I’m an open source developer who develops and maintains a small project with a few thousand users in my spare time. I currently host it on GitHub, but I use GitLab CI for parts of it.
If I were to use GitLab for this, I would now have the following two risks:
- Compromise of my account means risk of harm to users from account hijack and malicious application publication (which happens).
a. There is no personal harm to me here, but serious ethical problems with allowing this to happen.
- Loss of access to my account means:
a. My career is damaged (an open source development profile is part of what recruiters look at now)
b. My project is harmed as issue trackers are lost, CI setup is lost, and I have to spend days recreating everything
c. My users are harmed as I cannot redirect them to my new repositories, so they may continue to use outdated versions of my application
The only truly effective way to prevent Risk 1 is to enable MFA, which introduces Risk 2 unless I:
- Spend money on multiple physical MFA devices
- Raise my personal security standards to meet that of enterprise businesses (which is incredibly stressful to do 24/7)
I can’t see any ways to mitigate the impacts of Risk 2:
- Use an organisation with a second account -> How do I secure that second account so that MFA failure doesn’t affect it too
- Use an organisation with another person as admin -> Who would I trust here? Strangers hijack repositories for malicious intent, and how could I be sure they wouldn’t have the same MFA failures.
- Pay for a custom domain and buy enough GitLab seats to be covered by the business exemption -> This is a hobby project I support for the community, I have no money
- Stop using GitHub/GitLab for any user interaction -> At which point I might as well move to a raw git host.
Even though the risk of any of this is happening is tiny, for my hobby, open source development projects, I feel a responsibility to protect my users. Perhaps especially because I can’t have the security processes that businesses do.
This change would force me to choose between unacceptable risk to my users, or severe impact on my hobby/life balance and mental health due to the extreme personal responsibility I would have to take to mitigate it.

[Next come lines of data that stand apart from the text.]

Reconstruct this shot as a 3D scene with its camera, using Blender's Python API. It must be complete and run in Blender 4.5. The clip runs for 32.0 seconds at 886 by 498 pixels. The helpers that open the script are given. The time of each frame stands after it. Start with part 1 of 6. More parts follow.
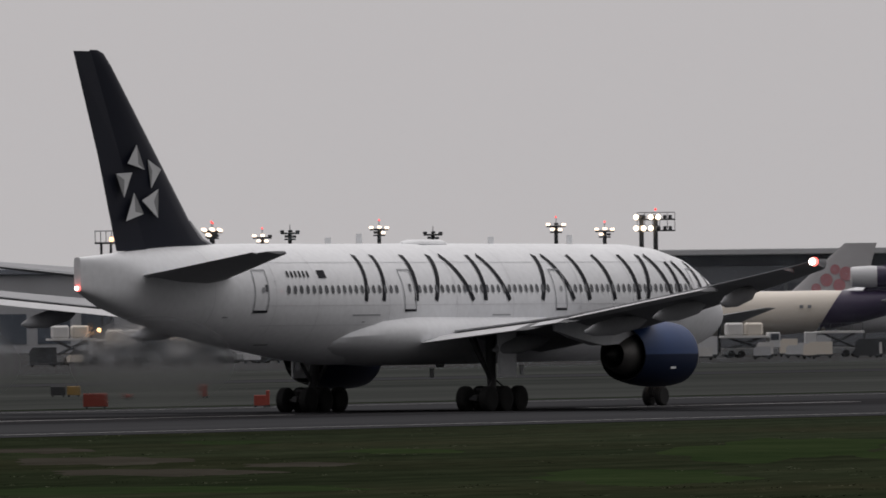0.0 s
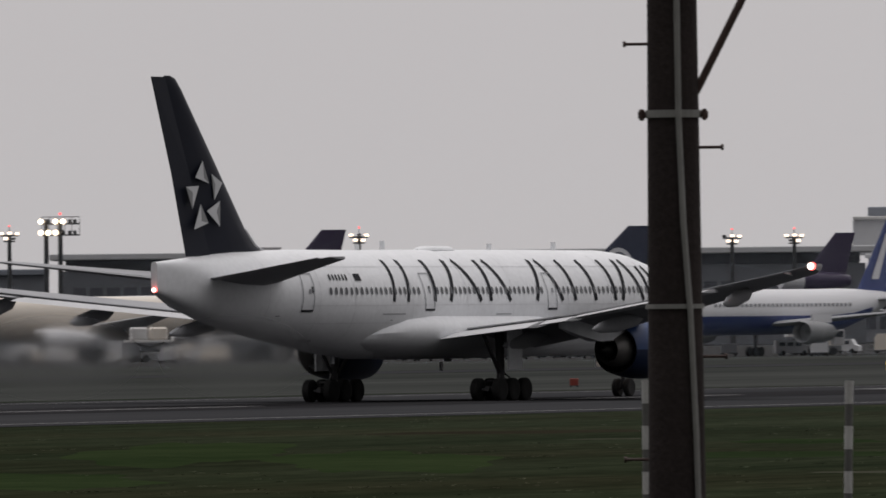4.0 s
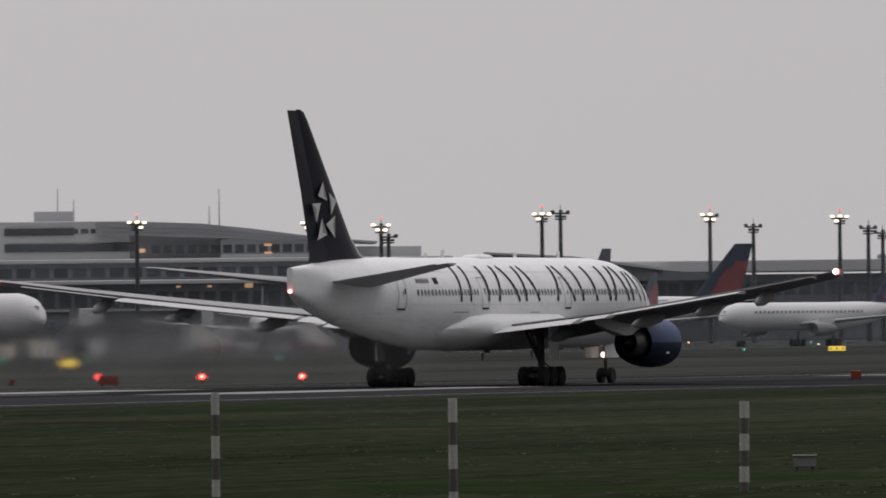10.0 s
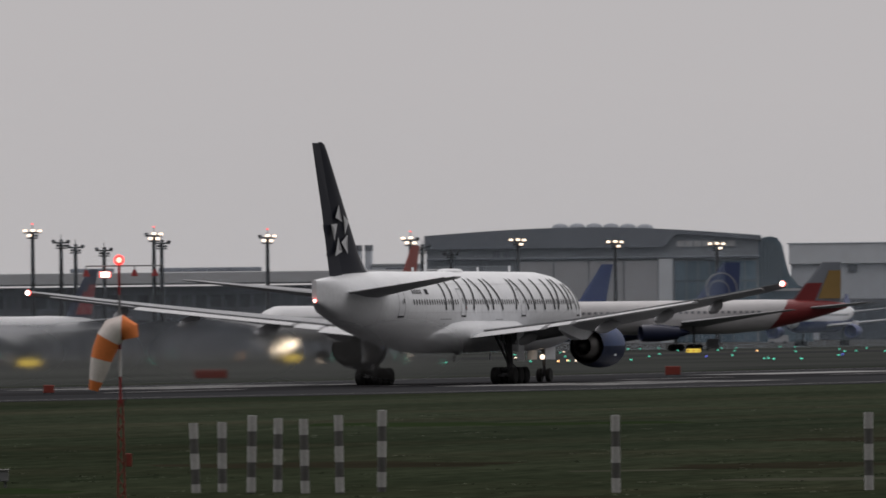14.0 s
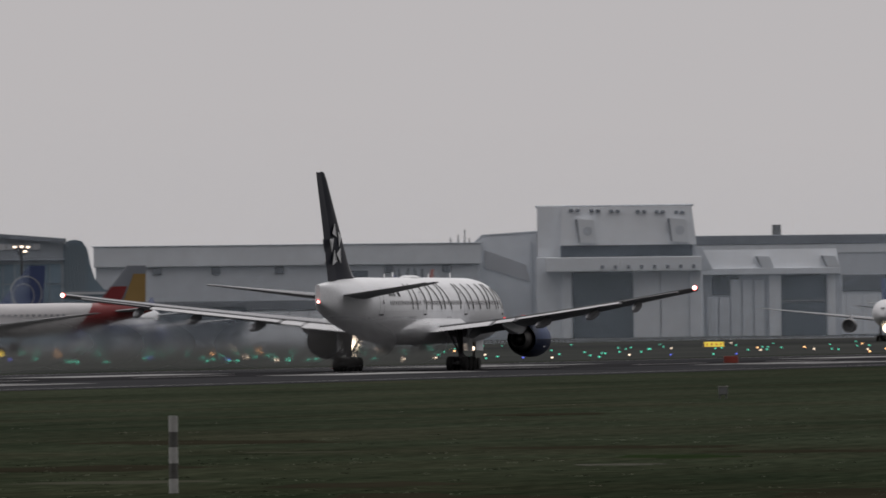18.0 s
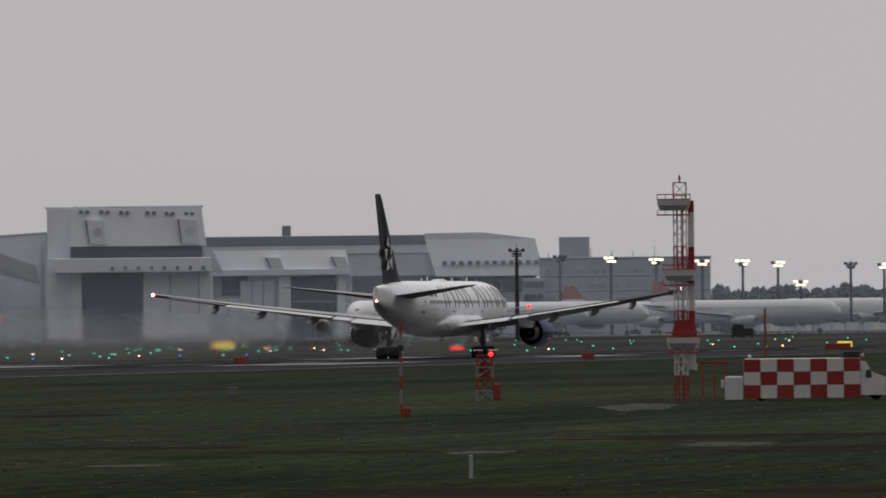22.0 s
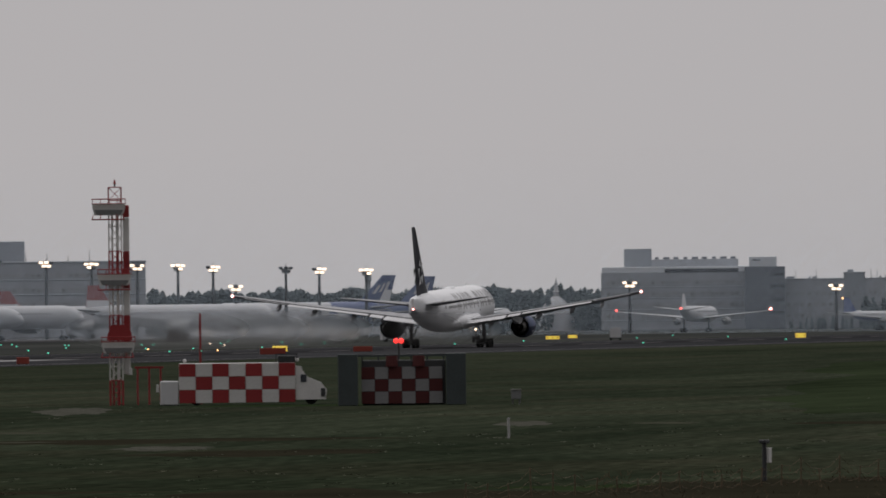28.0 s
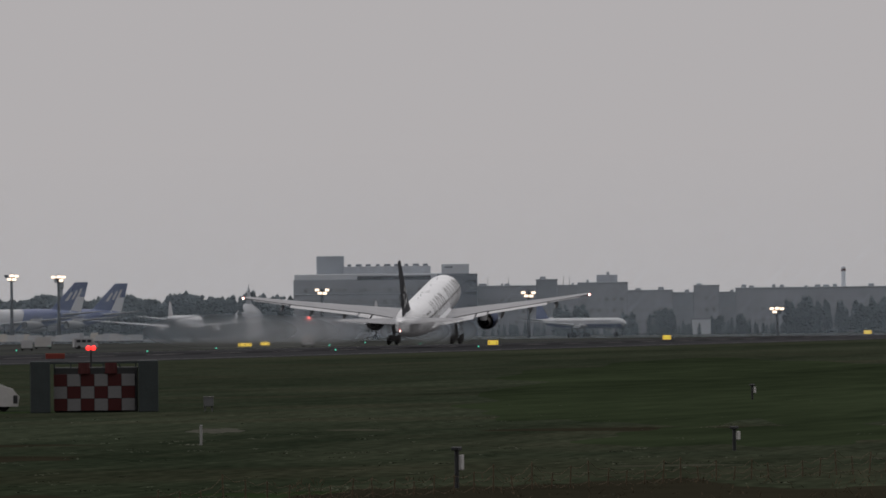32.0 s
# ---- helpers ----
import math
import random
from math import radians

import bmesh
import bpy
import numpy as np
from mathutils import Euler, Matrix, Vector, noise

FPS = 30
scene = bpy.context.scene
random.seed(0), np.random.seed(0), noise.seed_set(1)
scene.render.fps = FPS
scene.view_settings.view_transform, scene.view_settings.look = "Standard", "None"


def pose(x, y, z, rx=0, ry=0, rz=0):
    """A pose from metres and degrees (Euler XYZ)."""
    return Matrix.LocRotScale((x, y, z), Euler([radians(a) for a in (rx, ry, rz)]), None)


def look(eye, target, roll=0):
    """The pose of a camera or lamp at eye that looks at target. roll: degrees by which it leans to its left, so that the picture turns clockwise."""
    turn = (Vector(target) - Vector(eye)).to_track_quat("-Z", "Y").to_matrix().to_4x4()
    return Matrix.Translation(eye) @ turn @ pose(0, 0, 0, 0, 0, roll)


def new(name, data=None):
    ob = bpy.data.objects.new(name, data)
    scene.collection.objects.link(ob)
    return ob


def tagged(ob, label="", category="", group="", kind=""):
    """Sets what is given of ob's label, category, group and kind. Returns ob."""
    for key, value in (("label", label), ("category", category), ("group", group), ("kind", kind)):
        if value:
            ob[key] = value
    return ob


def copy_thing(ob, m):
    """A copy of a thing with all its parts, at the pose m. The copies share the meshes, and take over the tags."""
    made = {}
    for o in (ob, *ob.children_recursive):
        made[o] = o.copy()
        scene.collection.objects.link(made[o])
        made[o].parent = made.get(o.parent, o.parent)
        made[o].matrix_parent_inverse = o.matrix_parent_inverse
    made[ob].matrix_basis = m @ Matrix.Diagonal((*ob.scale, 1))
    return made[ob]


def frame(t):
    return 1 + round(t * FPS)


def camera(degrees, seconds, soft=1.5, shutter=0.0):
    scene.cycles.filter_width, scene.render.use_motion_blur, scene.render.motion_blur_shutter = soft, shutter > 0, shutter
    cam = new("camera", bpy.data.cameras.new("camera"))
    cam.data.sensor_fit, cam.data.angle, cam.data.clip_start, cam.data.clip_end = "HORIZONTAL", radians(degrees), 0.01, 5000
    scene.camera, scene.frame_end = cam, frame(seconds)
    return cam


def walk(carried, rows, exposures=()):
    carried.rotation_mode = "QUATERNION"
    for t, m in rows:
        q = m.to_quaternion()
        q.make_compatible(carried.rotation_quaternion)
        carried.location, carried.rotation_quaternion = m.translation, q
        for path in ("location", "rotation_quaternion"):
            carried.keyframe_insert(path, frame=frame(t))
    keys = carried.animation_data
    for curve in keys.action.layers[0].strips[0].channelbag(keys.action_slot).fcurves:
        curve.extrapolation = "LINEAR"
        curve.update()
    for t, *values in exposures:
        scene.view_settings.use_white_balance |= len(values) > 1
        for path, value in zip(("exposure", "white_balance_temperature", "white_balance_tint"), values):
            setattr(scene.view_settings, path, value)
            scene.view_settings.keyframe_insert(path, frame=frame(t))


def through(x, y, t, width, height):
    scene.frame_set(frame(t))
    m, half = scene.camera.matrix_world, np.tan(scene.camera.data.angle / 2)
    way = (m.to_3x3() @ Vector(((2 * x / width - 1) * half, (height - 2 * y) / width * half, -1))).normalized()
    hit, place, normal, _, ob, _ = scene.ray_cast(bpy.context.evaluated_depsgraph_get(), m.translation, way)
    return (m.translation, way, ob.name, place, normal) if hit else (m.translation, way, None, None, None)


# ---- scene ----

# The viewpoint is a bank beside an airfield; the runway runs along +y.
# Bearings are degrees left of the runway's direction, ranges are metres from the viewpoint.
EYE = 4.35
LEAN = 0.63
cam = camera(4.43, 32.0, soft=1.7, shutter=0.35)
VIEW = [
    (0, 30.5798, 0.3941), (0.5, 30.3851, 0.3917), (1, 30.1347, 0.3976), (1.5, 29.8052, 0.3954),
    (2, 29.3852, 0.394), (2.5, 28.9677, 0.3845), (4.5, 27.1582, 0.3796), (5, 26.7583, 0.3717),
    (5.5, 26.4265, 0.3816), (6, 26.0554, 0.3871), (6.5, 25.4758, 0.3795), (7, 24.8515, 0.3781),
    (7.5, 24.1957, 0.3685), (8, 23.6893, 0.3549), (8.5, 23.3267, 0.3556), (9, 22.9612, 0.3521),
    (9.5, 22.6087, 0.34), (10, 22.2882, 0.3687), (10.5, 21.8352, 0.4058), (11, 21.3683, 0.3994),
    (11.5, 20.8092, 0.4016), (12, 20.137, 0.4047), (12.5, 19.6934, 0.4001), (13, 19.24, 0.3951),
    (13.5, 18.7663, 0.396), (14, 18.2514, 0.3969), (14.5, 17.744, 0.3945), (15, 17.2514, 0.388),
    (15.5, 16.8035, 0.3837), (17.5, 15.2182, 0.3738), (18, 14.7745, 0.3759), (18.5, 14.3003, 0.3678),
    (19, 13.9604, 0.3593), (19.5, 13.7598, 0.353), (20, 13.5038, 0.3643), (20.5, 13.2106, 0.3651),
    (21, 12.924, 0.3649), (21.5, 12.5914, 0.3646), (22, 12.3228, 0.3547), (22.5, 12.0412, 0.3353),
    (23, 11.7704, 0.3399), (23.5, 11.5327, 0.3545), (24, 11.2938, 0.3533), (24.5, 11.0057, 0.3565),
    (25, 10.7601, 0.3505), (25.5, 10.5543, 0.3491), (27.5, 9.6648, 0.3532), (28, 9.4974, 0.3471),
    (28.5, 9.2174, 0.3412), (29, 8.9436, 0.346), (29.5, 8.7143, 0.348), (30, 8.5643, 0.3509),
    (30.5, 8.3825, 0.3508), (31, 8.1292, 0.3514), (31.5, 7.9754, 0.3591), (32, 7.9589, 0.3662),
]
walk(cam, [(t, pose(0, 0, EYE, 90 + tilt, LEAN, turn)) for t, turn, tilt in VIEW],
     exposures=[(0.0, 0.02), (6.0, 0.1), (9.0, 0.09), (13.0, 0.0), (19.0, 0.0), (25.0, -0.08), (32.0, -0.18)])

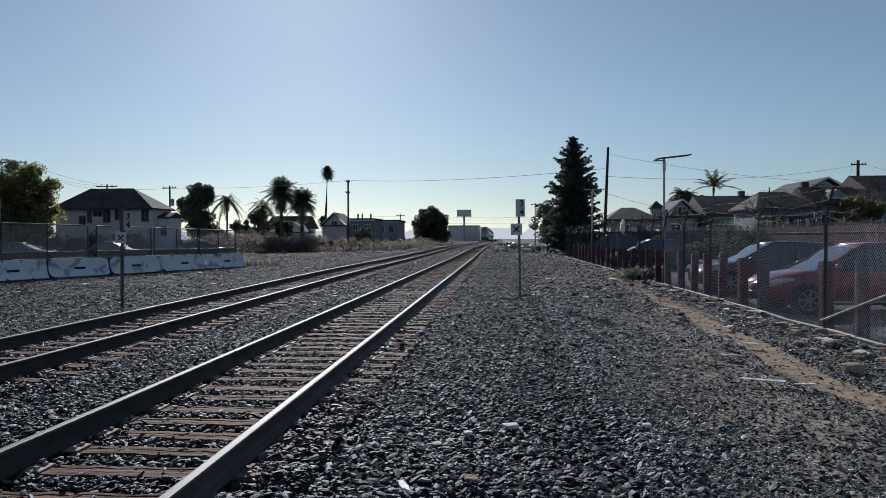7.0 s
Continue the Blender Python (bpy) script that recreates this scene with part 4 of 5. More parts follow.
# ---------------------------------------------------------------- cars
def build_car(paint, m, L=4.5, W=1.82, H=1.48, label="", hatch=True, group="parked cars"):
    """Nose towards local +x, wheels on z = 0."""
    top = thing("car", m, label, "car", group)
    hs = H / 1.48
    st = [(-0.5, 0.70, 0.42, 0.72), (-0.485, 0.82, 0.3, 0.86), (-0.42, 0.88, 0.24, 0.97 if hatch else 0.93), (-0.3, 0.905, 0.2, 0.97), (-0.1, 0.91, 0.19, 0.95), (0.1, 0.91, 0.19, 0.93), (0.22, 0.905, 0.19, 0.93), (0.32, 0.9, 0.2, 0.86), (0.42, 0.85, 0.22, 0.78), (0.475, 0.74, 0.26, 0.68), (0.5, 0.56, 0.32, 0.56)]
    rings = []
    for x, w, z0, z1 in st:
        w, z0, z1 = w * W / 1.82, z0 * hs, z1 * hs
        zm = z0 + (z1 - z0) * 0.55
        rings.append([(x * L, sx * w * k, z) for sx, k, z in ((1, 0.82, z0), (1, 0.96, z0 + 0.07), (1, 1.0, zm), (1, 0.975, z1 - 0.09), (1, 0.9, z1 - 0.02), (1, 0.5, z1 + 0.012), (-1, 0.5, z1 + 0.012), (-1, 0.9, z1 - 0.02), (-1, 0.975, z1 - 0.09), (-1, 1.0, zm), (-1, 0.96, z0 + 0.07), (-1, 0.82, z0))])
    part("body", loft(bmesh.new(), rings), paint, top, smooth=True)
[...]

If GitHub were to introduce this change, I would likely retire from my open source projects.
Please consider an exemption for non-commercial open source projects over a certain size. I’d be happy to explicitly register ID beforehand, or have to have a certain number of users, or stars, or any kind of threshold. But there needs to be a safety net otherwise you’re forcing those who have the least time to be secure to be less secure.
Edit: Reading more carefully, the SSH method might be a way out? But I’m not primarily a Linux user, and my usage of SSH keys is limited to GUIs, so I can’t assess how likely I am to be able to recover that way. I’ve also never heard of that as a way of recovering MFA before.
Edit 2: To clarify on “extreme personal responsibility”: This level of personal responsibility doesn’t exist elsewhere. For work MFA, there are simple, safe, recovery processes. For personal, private, MFA, businesses allow me (sometime time consuming) simple recovery processes. It’s only here, when trying to do good, and where I can do the most harm to others, that I have to take the risk on myself.
Edit 3: Final edit. If there was a security vulnerability in my project, and I’m using GitLab as a package repository (either directly or indirectly by users cloning/building), and I lose access to my account: How do I patch?